Der 400-m-Läufer Ingo Schultz sucht vergeblich seine Form

Von Frank Bachner

Paris. Ingo Schultz erzählte mal, dass er nach einer extrem harten Trainingseinheit einen Laktatwert von 26 Millimol hatte. Dann fügte er locker hinzu: „Es gibt Menschen, die sterben bei 20 Millimol.“ 26? Falsch, sagt Jürgen Krempin und korrigiert mit vergnügtem Blick. „Genau 27,8. Aber so viel braucht man auch, um in der absoluten Weltspitze mitlaufen zu können.“ Das Problem ist nur, dass 400-m-Vizeweltmeister Schultz momentan nicht in der absoluten Weltspitze mitläuft. Nicht mal das WM-Finale hat er erreicht. Jürgen Kempin blickt bei diesem Stichwort nicht mehr vergnügt, es ist nämlich auch sein Problem. Er ist der Trainer von Schultz.

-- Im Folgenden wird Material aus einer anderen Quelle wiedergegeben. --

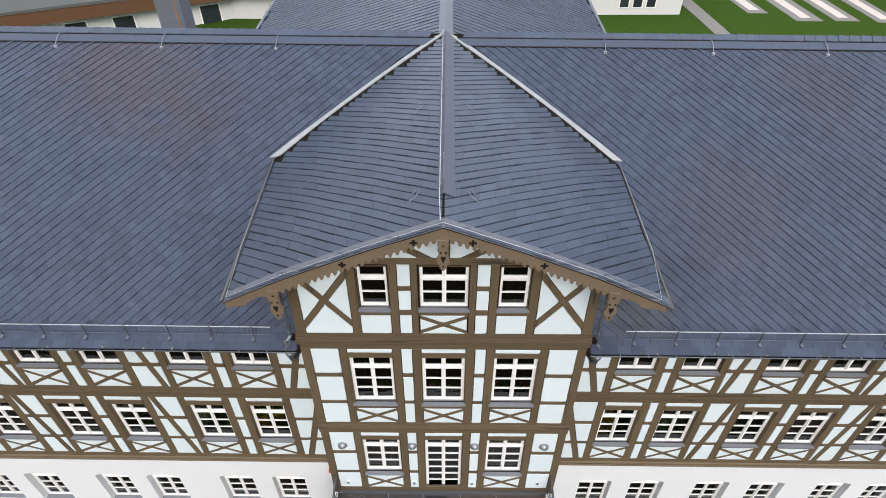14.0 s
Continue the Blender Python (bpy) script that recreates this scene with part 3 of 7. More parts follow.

Woran es lag? „Eine Rolle spielte, dass Ingo im Höhentrainingslager drei Tage krank war und wir nicht spezielle Ausdauer trainieren konnten“, sagt Krempin. Schultz war zum ersten Mal in seiner steilen Karriere in der Höhe, in St. Moritz, und er wird wohl nie mehr in die Höhe gehen. „Ich bin möglicherweise nicht zum richtigen Zeitpunkt ins Flachland zurückgekommen“, sagt er.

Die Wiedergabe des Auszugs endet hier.